In April, the Senate Finance Committee passed a bipartisan amendment to the Trade Promotion Authority authorization bill that denies “fast track” for any treaty with any country that the State Department says is not fighting the scourge of human slavery. The amendment, offered by Sen. Robert Menendez (D-N.J.), was approved by a vote of 16-10.

Now that amendment has become a problem for the Obama administration. Malaysia was recently declared by the State Department to be one of the world’s 23 worst offenders in turning a blind eye to slavery and sex trafficking within its borders. Malaysia also happens to be one of the 12 countries in the giant Trans-Pacific Partnership trade agreement that Obama is hoping to approve using new fast-track trade authority.

Awkward.

Every year, the State Department issues a Trafficking in Persons (TIP) report, which ranks countries on their efforts to combat human slavery and sex trafficking. Countries in Tier 1 are those that “fully comply” with the minimum standards outlined in the Trafficking Victims Protection Act, while countries in Tier 3 “do not fully comply with the minimum standards and are not making significant efforts to do so.” Malaysia is one of those countries.

After Malaysia was granted waivers in 2012 and 2013, the State Department determined that its government had made “limited and inadequate efforts to improve its flawed victim protection regime” and thus downgraded the country to Tier 3 status — placing it alongside Cuba, North Korea and Iran as one of the world’s worst countries for human slavery.

According to the report, Malaysia is a “transit country for men, women, and children subjected to forced labor and women and children subjected to sex trafficking.” The report notes that “A significant number of young foreign women are recruited ostensibly for legal work in Malaysian restaurants, hotels, and beauty salons, but are subsequently coerced into the commercial sex trade.” Instead of helping victims, the Malaysian government detains them for months and years, treating them as criminals.
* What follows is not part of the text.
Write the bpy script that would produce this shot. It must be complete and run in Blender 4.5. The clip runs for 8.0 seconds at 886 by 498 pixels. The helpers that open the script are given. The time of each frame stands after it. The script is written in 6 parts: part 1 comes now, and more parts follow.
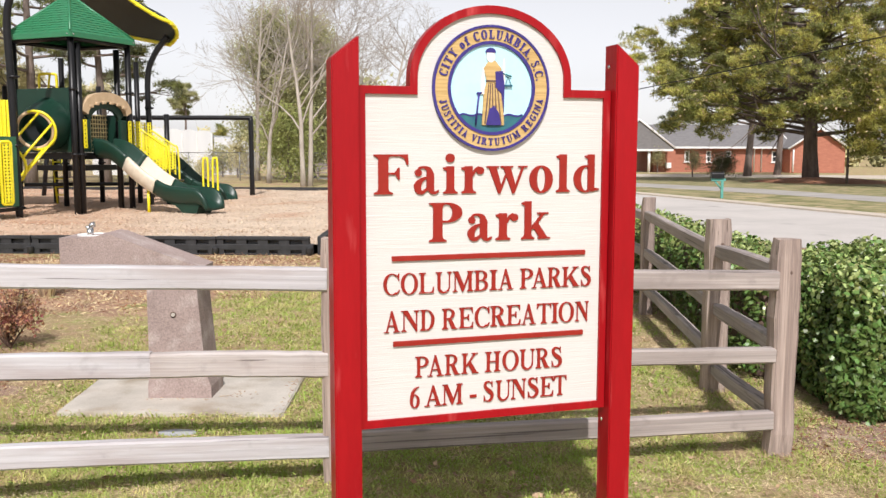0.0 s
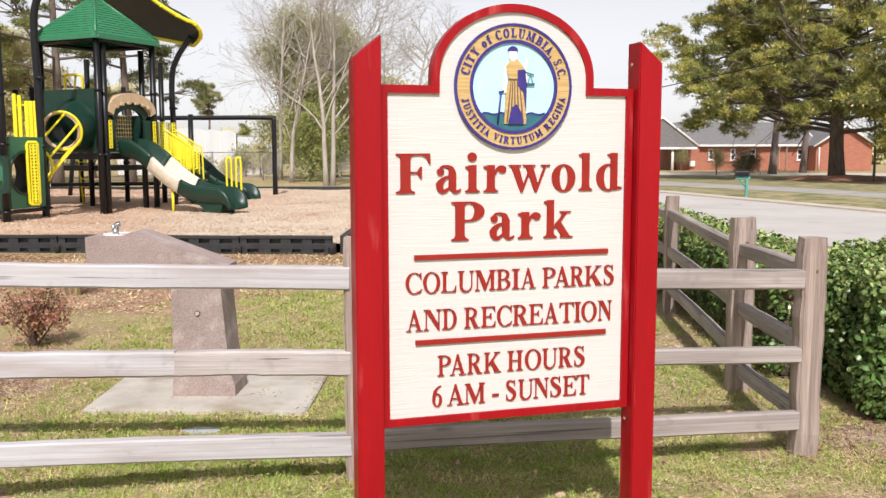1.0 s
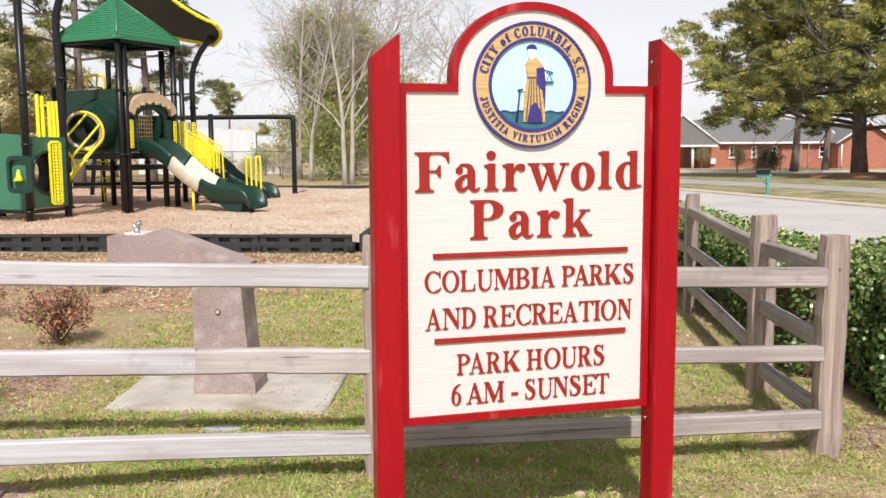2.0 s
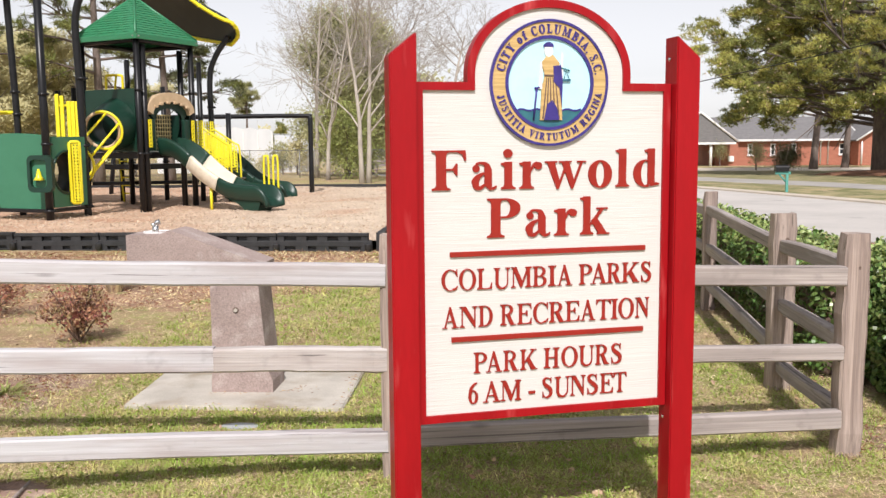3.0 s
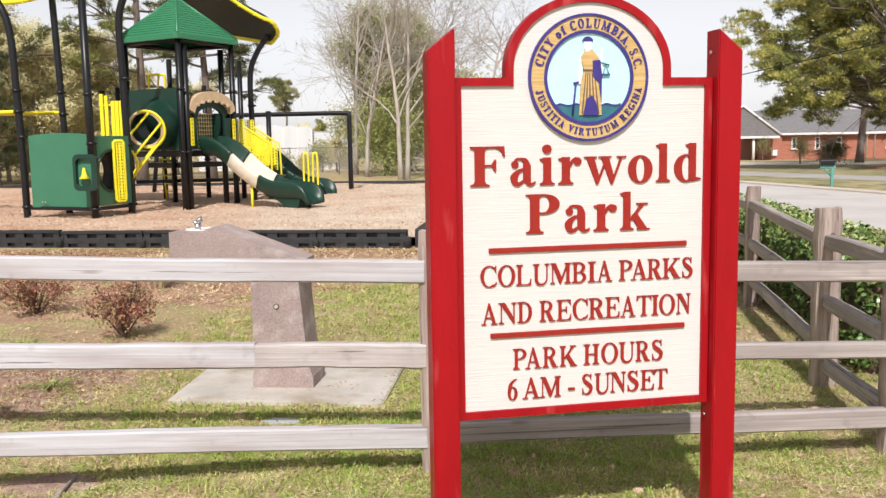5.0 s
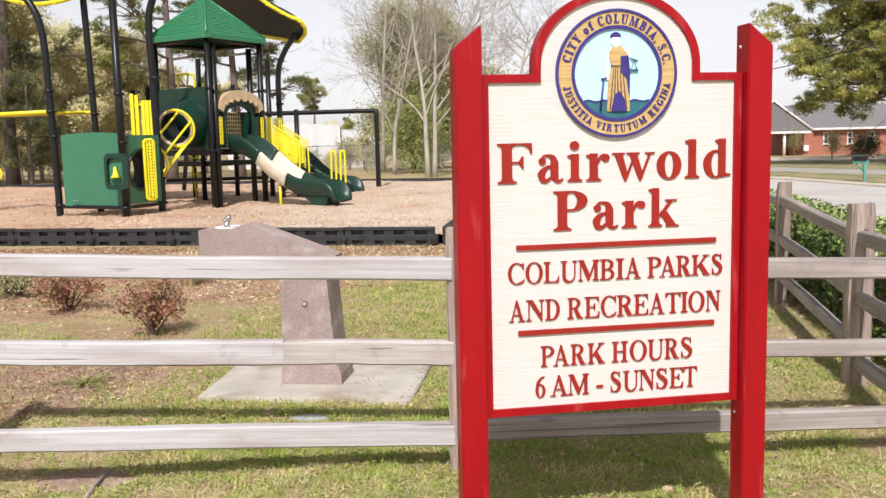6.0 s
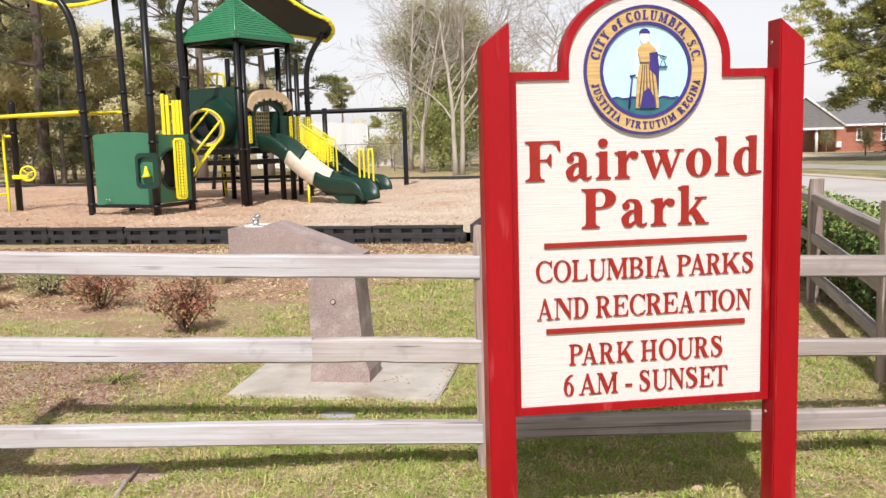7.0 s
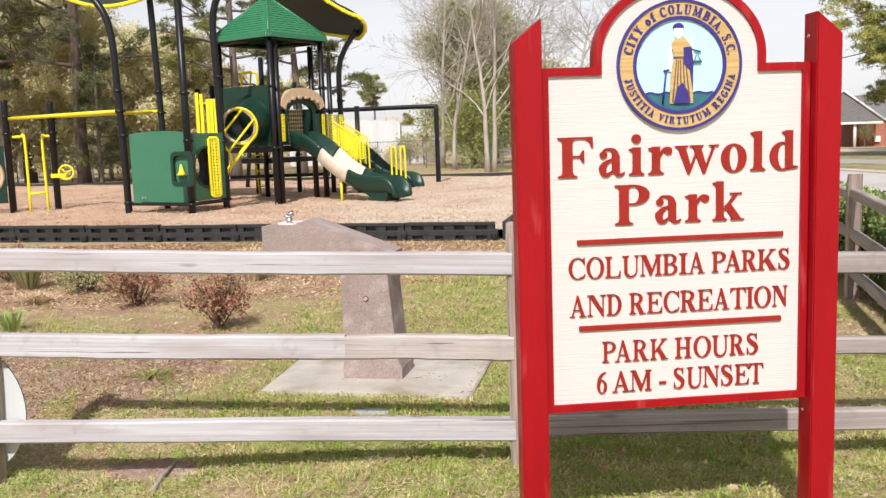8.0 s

And the government identified fewer victims, conducted fewer investigations and reported fewer convictions in 2013 than it had the previous year.

In other words, Malaysia’s record on human slavery is getting worse, not better.

Now House Republicans are scrambling for a way to let Malaysia off the hook, so as not to delay the massive trade deal. House Ways and Means Committee chairman Paul Ryan (R-Wis.) is reportedly planning to use a low-profile customs enforcement bill to “fix” the anti-slavery provision.

In Washington parlance, “fix” means “gut” to the point that a provision is meaningless.

Under the so-called “fix,” a Tier 3 country can qualify for fast track if the secretary of state submits a waiver to Congress listing the “concrete actions to implement the principal recommendations in the most recent TIP report.” But the State Department’s Trafficking in Persons office has now declared for three years in a row that Malaysia has failed to implement those recommendations and that its performance is deteriorating, not improving. That office is supposed to be an independent body that bucks political pressure. For the secretary of state to now certify that Malaysia is improving would undermine the independence and credibility of the human trafficking office.

Here’s a better idea: Use the original Menendez amendment to pressure Malaysia to improve its record on human trafficking.

Congress recently reauthorized the Trafficking Victims Protection Act and passed the Justice for Victims of Trafficking Act — a bill that President Obama signed into law this weekend. What kind of signal would it send if Congress now let one of the world’s worst offenders off the hook in order to clear the way for a massive trade agreement? Congress should stand with trafficking victims, not cover the tracks of the worst offenders.

But it seems like the fix is in. Even victim advocacy groups such as the Alliance to End Slavery and Trafficking appear to have been co-opted — their silence is notable. So has Sen. Ron Wyden (D-Ore.) and even Menendez.

But the “fix” can’t happen without House Republican leadership. Let’s hope that the Hastert scandal makes reform conservatives in the House have second thoughts. Morality in foreign policy should still be a conservative Republican value. And our responsibility to protect the vulnerable does not stop at the water’s edge.